Bayesian non-parametric frailty model for dependent competing risks in a repairable systems framework

The aim of this article is to analyze multiple repairable systems data under the presence of dependent competing risks. It is known that the dependence effect in this scenario influences the estimates of the model parameters. Hence, under the assumption that the cause-specific intensities follow a power law process (PLP), we propose a frailty-induced dependence approach to incorporate the dependence among the cause-specific recurrent processes. Moreover, the misspecification of the frailty distribution may lead to errors when estimating the parameters of interest.
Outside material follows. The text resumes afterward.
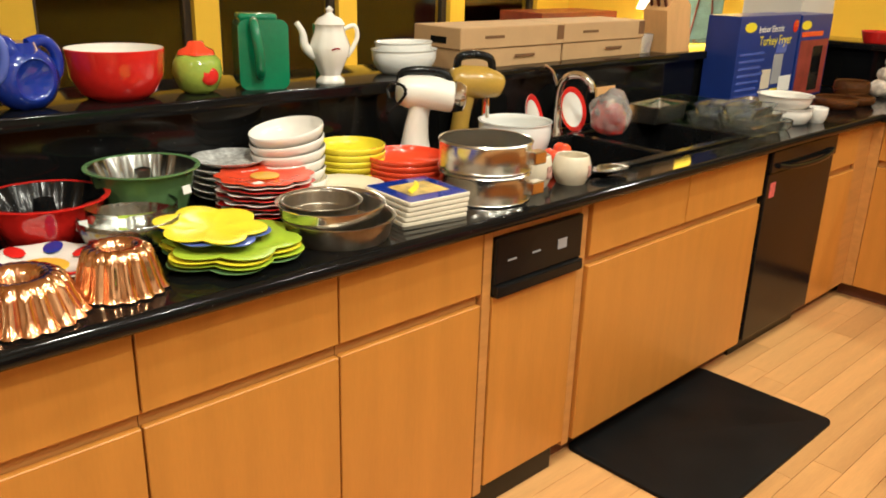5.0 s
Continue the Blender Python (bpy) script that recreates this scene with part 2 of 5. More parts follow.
def lathe(prof, n=40, mod=None, sx=1.0, sy=1.0, bm=None, at=(0, 0, 0)):
    """Turn a profile of (radius, height) about z; mod(angle, radius, height) scales the radius."""
    bm = bm or bmesh.new()
    rings = []
    for r, z in prof:
        if r < 1e-6:
            rings.append([bm.verts.new((at[0], at[1], at[2] + z))])
        else:
            ring = []
            for i in range(n):
                a = 2 * math.pi * i / n
                k = r * (mod(a, r, z) if mod else 1)
                ring.append(bm.verts.new((at[0] + k * sx * math.cos(a), at[1] + k * sy * math.sin(a), at[2] + z)))
            rings.append(ring)
    for p, q in zip(rings, rings[1:]):
        for i in range(n):
            j = (i + 1) % n
            if len(p) == 1 and len(q) > 1:
                bm.faces.new((p[0], q[j], q[i]))
            elif len(q) == 1 and len(p) > 1:
                bm.faces.new((p[i], p[j], q[0]))
            elif len(p) > 1:
                bm.faces.new((p[i], p[j], q[j], q[i]))
    bmesh.ops.recalc_face_normals(bm, faces=bm.faces)
    return bm


def tube(points, r, n=10, bm=None, flat=1.0, curved=True):
    """A round bar along points, r a number or one radius a point."""
    bm = bm or bmesh.new()
    pts = [Vector(p) for p in points]
    if curved and 3 <= len(pts) <= 10:
        rad = list(r) if isinstance(r, (list, tuple)) else [r] * len(pts)
        fine, fr = [], []
        for i in range(len(pts) - 1):
            a, b, c, d = pts[max(i - 1, 0)], pts[i], pts[i + 1], pts[min(i + 2, len(pts) - 1)]
            for s in range(4):
                t = s / 4
                fine.append(0.5 * (2 * b + (c - a) * t + (2 * a - 5 * b + 4 * c - d) * t * t + (3 * b - a - 3 * c + d) * t ** 3))
                fr.append(rad[i] * (1 - t) + rad[i + 1] * t)
        pts, r = fine + [pts[-1]], fr + [rad[-1]]
    rings, up = [], None
    for i, p in enumerate(pts):
        d = (pts[min(i + 1, len(pts) - 1)] - pts[max(i - 1, 0)]).normalized()
        if up is None:
            up = d.orthogonal().normalized()
        up = (up - d * up.dot(d)).normalized()
        side = d.cross(up)
        k = r[i] if isinstance(r, (list, tuple)) else r
        rings.append([bm.verts.new(p + up * k * math.cos(2 * math.pi * j / n) + side * k * flat * math.sin(2 * math.pi * j / n)) for j in range(n)])
    for p, q in zip(rings, rings[1:]):
        for j in range(n):
            bm.faces.new((p[j], p[(j + 1) % n], q[(j + 1) % n], q[j]))
    bm.faces.new(rings[0][::-1])
    bm.faces.new(rings[-1])
    bmesh.ops.recalc_face_normals(bm, faces=bm.faces)
    return bm


def arc(cx, cz, r, a0, a1, n=12, y=0.0):
    return [(cx + r * math.cos(radians(a0 + (a1 - a0) * i / n)), y, cz + r * math.sin(radians(a0 + (a1 - a0) * i / n))) for i in range(n + 1)]


def slab(outline, z0, z1, bevel=0.0, bm=None):
    """An outline in x and y, with thickness."""
    bm = bm or bmesh.new()
    lo = [bm.verts.new((x, y, z0)) for x, y in outline]
    hi = [bm.verts.new((x, y, z1)) for x, y in outline]
    k = len(lo)
    bm.faces.new(lo[::-1])
    top = bm.faces.new(hi)
    for i in range(k):
        bm.faces.new((lo[i], lo[(i + 1) % k], hi[(i + 1) % k], hi[i]))
    bmesh.ops.recalc_face_normals(bm, faces=bm.faces)
    if bevel:
        bmesh.ops.bevel(bm, geom=list(top.edges), offset=bevel, segments=3, affect="EDGES", profile=0.5)
    return bm


def rounded(x0, x1, y0, y1, r, n=6):
    pts = []
    for cx, cy, a in ((x1 - r, y1 - r, 0), (x0 + r, y1 - r, 90), (x0 + r, y0 + r, 180), (x1 - r, y0 + r, 270)):
        pts += [(cx + r * math.cos(radians(a + 90 * i / n)), cy + r * math.sin(radians(a + 90 * i / n))) for i in range(n + 1)]
    return pts


def cup_profile(r0, r1, h, t=0.004, belly=0.0, lip=0.0, n=8):
    """Outside up and inside down: base radius, mouth radius, height, wall."""
    outer = [(r0 + (r1 - r0) * (i / n) ** 0.8 + belly * math.sin(math.pi * i / n), h * i / n) for i in range(n + 1)]
    if lip:
        outer += [(r1 + lip, h), (r1 + lip, h + 0.003)]
    inner = [(max(0.001, r - t), max(z, t)) for r, z in reversed(outer[: n + 1])]
    return [(0, 0)] + outer + [(r1 - t * 0.5, h + t * 0.5)] + inner + [(0, t)]


def bowl_profile(r, h, foot=0.45, t=0.005, n=10):
    outer = [(r * (foot + (1 - foot) * math.sin(math.pi / 2 * i / n)), h * (1 - math.cos(math.pi / 2 * i / n)) * 0.98 + 0.02 * h * (i / n)) for i in range(n + 1)]
    inner = [(max(0.001, a - t), b + t * (1 - i / n)) for i, (a, b) in enumerate(reversed(outer))]
    return [(0, 0)] + outer + [(r - t / 2, h + t * 0.5)] + inner[1:] + [(0, t * 1.2)]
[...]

Because of this, we considered a nonparametric approach to model the frailty density using a Dirichlet process mixture prior, which offers more flexibility to provide consistent estimates for the PLP model, as well as insights about heterogeneity among the systems. We proposed an orthogonal parametrization for the PLP model parameters that allowed us to specify a joint prior distribution for the parameters that returned closed-form estimators for the posterior mean. Additionally, a hybrid MCMC sampler algorithm composed by Hamiltonian Monte Carlo and Gibbs sampling was built for computing the posterior estimates with respect to the frailty distribution. A simulation study was conducted to evaluate the efficiency of our estimates. This method was used to analyze a real dataset. Algorithms, code, and data are provided in supplementary material available online.